The tricky part of this job was the glass products: 3 pieces of glass used in the optical industry (the final end-product are eyeglass lenses). They posed some difficulties with respect to where lighting can be put, at what height and at what intensity. Everything gets reflected and warped via internal refraction.
The lighting setup I used was composed of 3 lights. The key light was a softbox mounted to the left of the camera, this illuminates the tool and gives the nice bright highlight on the diamond tip. A secondary, fill-light was placed further away to the right of the camera, and the intensity was reduced to simply bring back some detail on the tool’s right side. Finally, a blue colored gel mounted with barn doors was pointed on a black paper background approximately 3’ away, and 1.5’ higher than the setup. Raising or lowering this light affected the amount of blue that showed-up in the frame.

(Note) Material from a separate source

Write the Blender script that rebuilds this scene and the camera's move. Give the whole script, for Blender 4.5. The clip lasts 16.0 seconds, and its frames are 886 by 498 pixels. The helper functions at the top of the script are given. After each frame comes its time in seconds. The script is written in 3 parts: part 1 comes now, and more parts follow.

The options are limitless when it comes to painting with light. Using various light modifiers, as discussed in my previous blog entry, you can create stunning combinations, even without Photoshop. In this last image below, I have added a yellow gel on the camera right to give additional color. The pink/red hue was added in post-production via Photoshop. As a photographer, go as far as your mind can see (or a client's ability to pay for good work).
Here's the lighting diagram to the top image.
Using colored gels, we can sculpt a rather unexciting piece metal into something much more interesting (object is part of a car piston).